Mapping

www.deepmapskerry.ie

I have been working for years on creating a multi-layered digital map of Corca Dhuibhne, the Dingle Peninsula, in the west of Ireland. The project forms part of my research and teaching at Sacred Heart University in Dingle, where I lecture in Irish Studies.

This ongoing and open-ended study examines the physical and cultural environment of the region, and so far covers a diversity of subjects, such as megalithic tombs, holy wells, feature film locations, and humpback whale sightings. The data for these maps was created in partnership with a number of different partner groups and institutions.

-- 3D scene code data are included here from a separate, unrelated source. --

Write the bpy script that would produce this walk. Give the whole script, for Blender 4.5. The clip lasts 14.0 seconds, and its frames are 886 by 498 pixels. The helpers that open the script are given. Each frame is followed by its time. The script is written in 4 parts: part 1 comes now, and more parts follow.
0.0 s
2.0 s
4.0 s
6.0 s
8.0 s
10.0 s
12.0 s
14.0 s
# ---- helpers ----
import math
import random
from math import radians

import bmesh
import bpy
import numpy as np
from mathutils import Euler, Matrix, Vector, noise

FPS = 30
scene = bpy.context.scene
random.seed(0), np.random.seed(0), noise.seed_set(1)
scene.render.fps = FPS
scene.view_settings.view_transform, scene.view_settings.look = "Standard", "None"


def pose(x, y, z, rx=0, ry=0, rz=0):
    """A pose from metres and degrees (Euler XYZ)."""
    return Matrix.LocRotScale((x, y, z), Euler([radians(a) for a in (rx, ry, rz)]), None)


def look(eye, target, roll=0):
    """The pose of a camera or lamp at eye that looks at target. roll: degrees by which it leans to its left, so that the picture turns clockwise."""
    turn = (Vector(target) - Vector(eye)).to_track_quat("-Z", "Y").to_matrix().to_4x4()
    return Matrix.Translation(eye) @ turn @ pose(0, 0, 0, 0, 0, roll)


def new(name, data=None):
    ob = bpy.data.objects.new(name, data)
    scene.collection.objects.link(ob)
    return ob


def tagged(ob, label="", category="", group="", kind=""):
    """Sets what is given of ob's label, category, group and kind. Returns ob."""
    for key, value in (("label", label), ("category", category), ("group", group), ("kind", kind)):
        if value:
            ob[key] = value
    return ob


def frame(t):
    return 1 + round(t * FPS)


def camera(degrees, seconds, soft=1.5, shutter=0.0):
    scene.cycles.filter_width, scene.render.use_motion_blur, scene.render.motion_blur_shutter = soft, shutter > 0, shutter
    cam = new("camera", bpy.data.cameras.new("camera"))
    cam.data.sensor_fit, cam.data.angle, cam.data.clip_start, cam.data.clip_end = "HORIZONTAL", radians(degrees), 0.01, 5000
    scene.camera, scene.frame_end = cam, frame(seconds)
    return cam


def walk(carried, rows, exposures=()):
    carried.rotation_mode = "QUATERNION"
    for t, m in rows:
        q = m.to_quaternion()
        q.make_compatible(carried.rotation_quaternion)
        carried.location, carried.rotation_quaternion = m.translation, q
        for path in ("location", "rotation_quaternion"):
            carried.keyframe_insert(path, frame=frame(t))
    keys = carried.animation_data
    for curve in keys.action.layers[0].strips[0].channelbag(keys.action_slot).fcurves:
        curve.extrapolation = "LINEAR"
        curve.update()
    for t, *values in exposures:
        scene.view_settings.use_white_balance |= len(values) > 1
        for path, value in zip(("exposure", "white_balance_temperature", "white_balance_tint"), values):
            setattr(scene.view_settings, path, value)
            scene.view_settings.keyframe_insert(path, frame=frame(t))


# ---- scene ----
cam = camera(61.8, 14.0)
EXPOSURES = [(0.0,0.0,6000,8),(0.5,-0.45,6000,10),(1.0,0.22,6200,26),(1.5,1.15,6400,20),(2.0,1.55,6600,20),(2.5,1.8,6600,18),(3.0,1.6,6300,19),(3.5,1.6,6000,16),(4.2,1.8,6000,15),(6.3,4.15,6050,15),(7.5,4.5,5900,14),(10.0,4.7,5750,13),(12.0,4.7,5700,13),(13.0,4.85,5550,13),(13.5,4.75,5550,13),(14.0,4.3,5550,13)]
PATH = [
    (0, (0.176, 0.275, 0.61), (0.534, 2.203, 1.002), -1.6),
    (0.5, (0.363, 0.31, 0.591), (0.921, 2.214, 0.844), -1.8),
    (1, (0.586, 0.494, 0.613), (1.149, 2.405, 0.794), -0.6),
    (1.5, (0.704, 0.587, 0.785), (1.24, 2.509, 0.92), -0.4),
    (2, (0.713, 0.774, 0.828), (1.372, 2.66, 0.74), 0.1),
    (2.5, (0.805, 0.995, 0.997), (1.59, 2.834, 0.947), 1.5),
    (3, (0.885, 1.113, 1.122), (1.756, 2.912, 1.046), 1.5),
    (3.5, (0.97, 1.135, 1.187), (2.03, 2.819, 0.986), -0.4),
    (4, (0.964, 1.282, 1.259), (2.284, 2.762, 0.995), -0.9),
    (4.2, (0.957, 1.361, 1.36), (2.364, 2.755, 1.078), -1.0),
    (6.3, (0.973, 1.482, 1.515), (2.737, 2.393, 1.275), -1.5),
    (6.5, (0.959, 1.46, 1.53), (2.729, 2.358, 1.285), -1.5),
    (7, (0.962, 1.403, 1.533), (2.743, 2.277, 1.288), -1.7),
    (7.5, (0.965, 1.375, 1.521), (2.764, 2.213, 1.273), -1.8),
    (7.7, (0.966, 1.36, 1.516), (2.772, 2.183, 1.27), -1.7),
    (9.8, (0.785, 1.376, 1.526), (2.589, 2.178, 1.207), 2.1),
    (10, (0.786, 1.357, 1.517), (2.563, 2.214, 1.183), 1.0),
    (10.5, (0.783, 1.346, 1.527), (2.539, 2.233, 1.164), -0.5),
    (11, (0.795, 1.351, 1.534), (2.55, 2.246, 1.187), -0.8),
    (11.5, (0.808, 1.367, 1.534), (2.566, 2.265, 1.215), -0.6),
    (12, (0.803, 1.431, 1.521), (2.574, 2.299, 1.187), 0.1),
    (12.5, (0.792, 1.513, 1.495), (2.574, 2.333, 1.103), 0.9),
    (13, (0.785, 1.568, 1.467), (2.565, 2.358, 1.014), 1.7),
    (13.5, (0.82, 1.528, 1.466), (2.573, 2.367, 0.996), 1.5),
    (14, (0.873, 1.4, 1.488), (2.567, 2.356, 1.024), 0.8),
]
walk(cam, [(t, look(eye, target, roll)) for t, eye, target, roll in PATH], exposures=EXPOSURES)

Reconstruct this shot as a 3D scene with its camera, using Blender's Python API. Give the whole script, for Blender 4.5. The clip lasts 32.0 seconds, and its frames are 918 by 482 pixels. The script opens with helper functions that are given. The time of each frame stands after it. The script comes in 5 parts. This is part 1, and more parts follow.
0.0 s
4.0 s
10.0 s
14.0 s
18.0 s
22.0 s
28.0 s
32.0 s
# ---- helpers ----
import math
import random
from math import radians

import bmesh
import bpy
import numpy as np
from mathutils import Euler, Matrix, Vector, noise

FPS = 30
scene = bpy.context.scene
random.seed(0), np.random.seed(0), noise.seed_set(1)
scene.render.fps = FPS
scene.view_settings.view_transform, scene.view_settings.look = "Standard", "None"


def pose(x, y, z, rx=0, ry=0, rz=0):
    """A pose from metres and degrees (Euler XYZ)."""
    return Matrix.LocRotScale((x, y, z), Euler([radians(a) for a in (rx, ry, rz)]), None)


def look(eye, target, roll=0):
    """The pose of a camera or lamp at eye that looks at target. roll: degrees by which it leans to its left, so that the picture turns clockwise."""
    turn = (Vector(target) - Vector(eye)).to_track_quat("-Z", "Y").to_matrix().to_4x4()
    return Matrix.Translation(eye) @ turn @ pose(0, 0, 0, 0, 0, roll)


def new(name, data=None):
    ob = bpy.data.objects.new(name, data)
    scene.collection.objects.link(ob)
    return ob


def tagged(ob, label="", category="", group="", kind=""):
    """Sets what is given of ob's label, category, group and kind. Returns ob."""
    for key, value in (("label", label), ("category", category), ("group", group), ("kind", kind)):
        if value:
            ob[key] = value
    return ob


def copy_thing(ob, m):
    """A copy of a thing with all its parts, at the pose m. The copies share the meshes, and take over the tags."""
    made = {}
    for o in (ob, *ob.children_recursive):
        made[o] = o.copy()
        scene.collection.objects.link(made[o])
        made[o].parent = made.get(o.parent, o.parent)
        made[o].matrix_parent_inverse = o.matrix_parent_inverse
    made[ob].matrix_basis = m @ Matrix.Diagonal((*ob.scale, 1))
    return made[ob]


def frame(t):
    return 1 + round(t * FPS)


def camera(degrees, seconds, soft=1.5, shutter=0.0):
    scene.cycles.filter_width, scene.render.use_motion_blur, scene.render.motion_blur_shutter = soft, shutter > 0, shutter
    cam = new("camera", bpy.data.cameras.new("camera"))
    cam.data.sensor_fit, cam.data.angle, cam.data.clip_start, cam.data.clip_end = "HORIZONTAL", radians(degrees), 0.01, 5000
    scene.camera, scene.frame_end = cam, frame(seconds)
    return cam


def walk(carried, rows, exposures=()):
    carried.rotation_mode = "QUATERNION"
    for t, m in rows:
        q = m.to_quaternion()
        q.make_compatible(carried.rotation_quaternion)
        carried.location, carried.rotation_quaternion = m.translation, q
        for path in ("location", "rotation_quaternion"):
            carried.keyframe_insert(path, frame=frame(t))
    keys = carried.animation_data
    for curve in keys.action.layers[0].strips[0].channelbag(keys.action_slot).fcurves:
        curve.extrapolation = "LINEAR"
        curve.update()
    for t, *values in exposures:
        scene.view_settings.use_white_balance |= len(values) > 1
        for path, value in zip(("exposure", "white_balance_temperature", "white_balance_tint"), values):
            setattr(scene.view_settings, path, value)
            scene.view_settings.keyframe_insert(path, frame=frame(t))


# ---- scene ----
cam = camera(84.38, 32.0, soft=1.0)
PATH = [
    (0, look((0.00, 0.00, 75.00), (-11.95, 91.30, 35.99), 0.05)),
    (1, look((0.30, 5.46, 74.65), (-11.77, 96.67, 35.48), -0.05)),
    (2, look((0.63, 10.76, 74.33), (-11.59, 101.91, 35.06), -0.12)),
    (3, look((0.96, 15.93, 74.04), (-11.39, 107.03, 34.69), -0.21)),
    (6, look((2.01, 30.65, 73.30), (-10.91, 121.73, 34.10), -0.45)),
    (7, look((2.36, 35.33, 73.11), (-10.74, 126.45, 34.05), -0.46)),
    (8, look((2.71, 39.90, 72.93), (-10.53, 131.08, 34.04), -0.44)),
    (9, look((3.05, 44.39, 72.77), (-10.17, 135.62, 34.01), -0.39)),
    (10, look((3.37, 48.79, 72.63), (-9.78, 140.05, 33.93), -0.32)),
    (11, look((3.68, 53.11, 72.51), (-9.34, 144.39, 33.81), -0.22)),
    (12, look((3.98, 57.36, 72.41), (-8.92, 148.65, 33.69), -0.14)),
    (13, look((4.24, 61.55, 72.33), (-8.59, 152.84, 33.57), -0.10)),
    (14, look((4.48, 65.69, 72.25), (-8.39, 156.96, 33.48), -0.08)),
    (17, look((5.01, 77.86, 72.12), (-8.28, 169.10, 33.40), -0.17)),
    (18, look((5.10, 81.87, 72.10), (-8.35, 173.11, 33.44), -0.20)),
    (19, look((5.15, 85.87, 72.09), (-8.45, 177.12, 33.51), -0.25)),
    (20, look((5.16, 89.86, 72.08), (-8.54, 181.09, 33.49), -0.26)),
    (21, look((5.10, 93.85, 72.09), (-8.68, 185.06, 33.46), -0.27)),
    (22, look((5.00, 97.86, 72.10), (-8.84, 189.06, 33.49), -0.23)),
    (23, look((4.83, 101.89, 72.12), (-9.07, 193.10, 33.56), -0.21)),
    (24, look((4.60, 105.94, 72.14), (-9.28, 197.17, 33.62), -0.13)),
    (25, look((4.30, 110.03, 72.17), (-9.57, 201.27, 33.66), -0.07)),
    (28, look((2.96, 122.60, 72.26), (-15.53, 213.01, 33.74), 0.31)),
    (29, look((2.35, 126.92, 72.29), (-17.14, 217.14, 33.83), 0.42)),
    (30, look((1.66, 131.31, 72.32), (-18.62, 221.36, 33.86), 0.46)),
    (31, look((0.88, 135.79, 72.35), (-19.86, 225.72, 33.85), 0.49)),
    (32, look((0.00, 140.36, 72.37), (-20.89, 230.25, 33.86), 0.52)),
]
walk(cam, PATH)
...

“The Dingle peninsula can be considered an outdoor museum, with its Bronze Age tombs, medieval chapels, oratories and monasteries, and old stone cottages, as well as spectacular mountains, hills, ocean coves and cliffs. Yet in an ever-changing environment, preservation and sustainability are key to its future, and this can only come from a deeper knowledge of all that it contains.

This new project, Chorca Dhuibhne / Deep Mapping / Dingle Peninsula, uses the term ‘deep mapping’ as a guiding methodology. The new methodology is one of the newest approaches in environmental humanities that seeks to understand the totality of human cultural heritage as rooted in a place.”

-John Roney, Professor Emeritus in History, SHU.